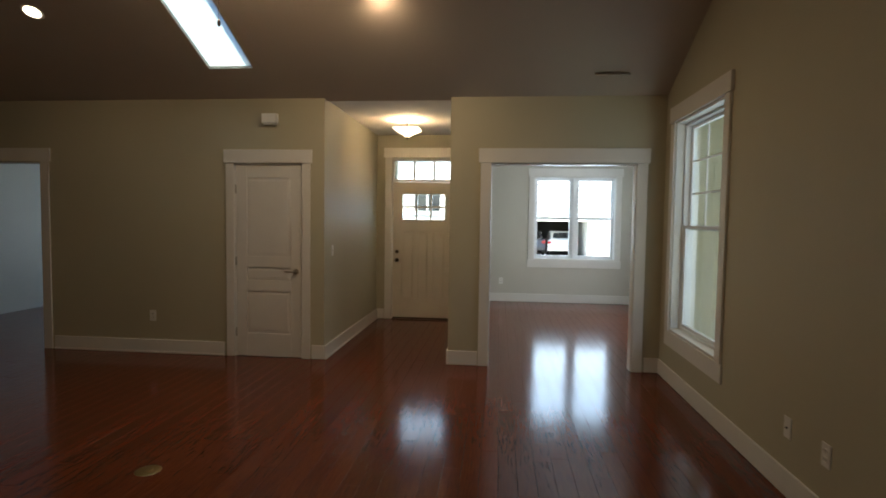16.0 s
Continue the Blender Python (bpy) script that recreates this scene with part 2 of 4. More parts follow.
ln(M_PLANK, pc, bsdf(M_PLANK).inputs["Base Color"])
prr = nd(M_PLANK, "ShaderNodeMapRange")
prr.inputs["To Min"].default_value, prr.inputs["To Max"].default_value = 0.10, 0.19
ln(M_PLANK, noise_tex(M_PLANK, coords(M_PLANK, (2, 9, 1)), 3, 4), prr.inputs["Value"])
ln(M_PLANK, prr.outputs["Result"], bsdf(M_PLANK).inputs["Roughness"])
pb = noise_tex(M_PLANK, coords(M_PLANK, (0.5, 5, 1)), 4, 3)
bump(M_PLANK, pb, 0.014, 0.006)

# ceramic floor tile: mottled beige
M_TILE = mat("beige_ceramic_tile", (0.4, 0.33, 0.24), 0.35, 0, 0.5)
tv = coords(M_TILE)
tcx = ramp(M_TILE, noise_tex(M_TILE, tv, 5, 5, 0.6, 0.4), [(0.3, (0.27, 0.20, 0.125)), (0.55, (0.36, 0.29, 0.20)), (0.75, (0.42, 0.36, 0.27))])
tcx = mixc(M_TILE, 1.0, tcx, ramp(M_TILE, noise_tex(M_TILE, tv, 70, 3), [(0.3, (0.88, 0.88, 0.88)), (0.7, (1, 1, 1))]), "MULTIPLY")
ln(M_TILE, tcx, bsdf(M_TILE).inputs["Base Color"])
bump(M_TILE, noise_tex(M_TILE, tv, 40, 3), 0.08, 0.003)
M_GROUT = varied("tan_grout", (0.36, 0.30, 0.21), 0.9, 0.1, 6, 200, 0.12, 0.4)
M_SUB = varied("dark_subfloor", (0.03, 0.015, 0.01), 0.7)


# ---- mesh helpers ----
ORIGIN = {}


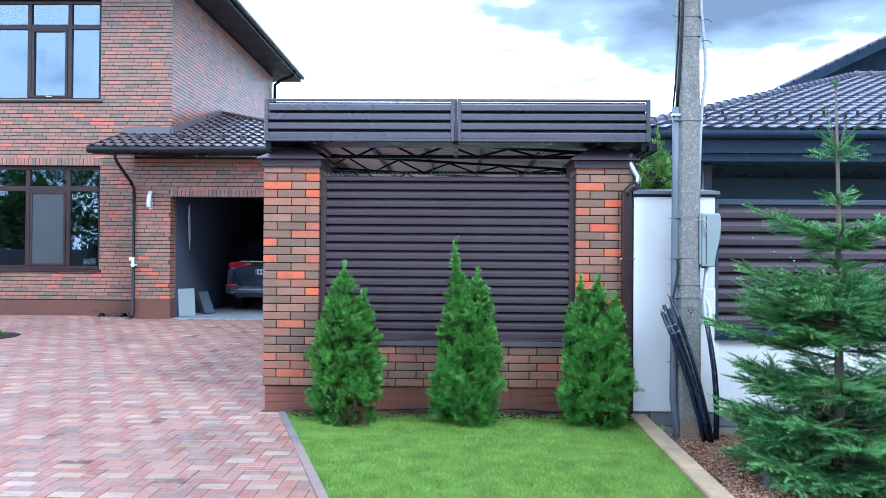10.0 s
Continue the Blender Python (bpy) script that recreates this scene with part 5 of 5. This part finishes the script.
def arborvitae(label, x, y, z, spires, seed, density=1.0, group="young thujas by the wall", dead=True, grow=1.0, green="thuja"):
    """spires: list of (dx, dy, height, radius, z of greatest width as a share)."""
    rng = np.random.default_rng(seed)
    t = thing("arborvitae", label, "thuja", group, at=(x, y, z))
    stems = Geo()
    P, D, U, S, IP, ID = [], [], [], [], [], []
    for dx, dy, H, R, belly in spires:
        stems.tube([(dx * 0.3, dy * 0.3, -0.02), (dx * 0.7, dy * 0.7, H * 0.3), (dx, dy, H * 0.93)], 0.022, 7, 0.003)
        # upright fans of sprays: each stands out from the stem and spreads in one plane
        # they grow in plumes, cushions parted by deep creases
        M_ = int(165 * density * H * R / 0.4)
        each = 6
        ph = rng.uniform(0.0, 1.0, M_) ** 0.95
        pa = (np.arange(M_) * 2.39996 + rng.normal(0, 0.25, M_)) % (2 * np.pi)
        pick = np.repeat(np.arange(M_), each)
        N = M_ * each
        du, dv = rng.normal(0, 0.024, N) * grow, rng.normal(0, 0.034, N) * grow
        h = np.clip(ph[pick] + dv / H, 0, 1)
        prof = np.where(h < belly, 0.80 + 0.20 * np.sin(np.pi / 2 * h / belly), np.clip((1 - h) / (1 - belly), 0, 1) ** 0.48)
        a = pa[pick] + du / (R * np.maximum(prof, 0.25))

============

From the first line above through the line containing "bump(M_PLANK, pb, 0.014, 0.006)", copy everything exactly, without the pictures.

16.0 s
Continue the Blender Python (bpy) script that recreates this scene with part 2 of 4. More parts follow.
ln(M_PLANK, pc, bsdf(M_PLANK).inputs["Base Color"])
prr = nd(M_PLANK, "ShaderNodeMapRange")
prr.inputs["To Min"].default_value, prr.inputs["To Max"].default_value = 0.10, 0.19
ln(M_PLANK, noise_tex(M_PLANK, coords(M_PLANK, (2, 9, 1)), 3, 4), prr.inputs["Value"])
ln(M_PLANK, prr.outputs["Result"], bsdf(M_PLANK).inputs["Roughness"])
pb = noise_tex(M_PLANK, coords(M_PLANK, (0.5, 5, 1)), 4, 3)
bump(M_PLANK, pb, 0.014, 0.006)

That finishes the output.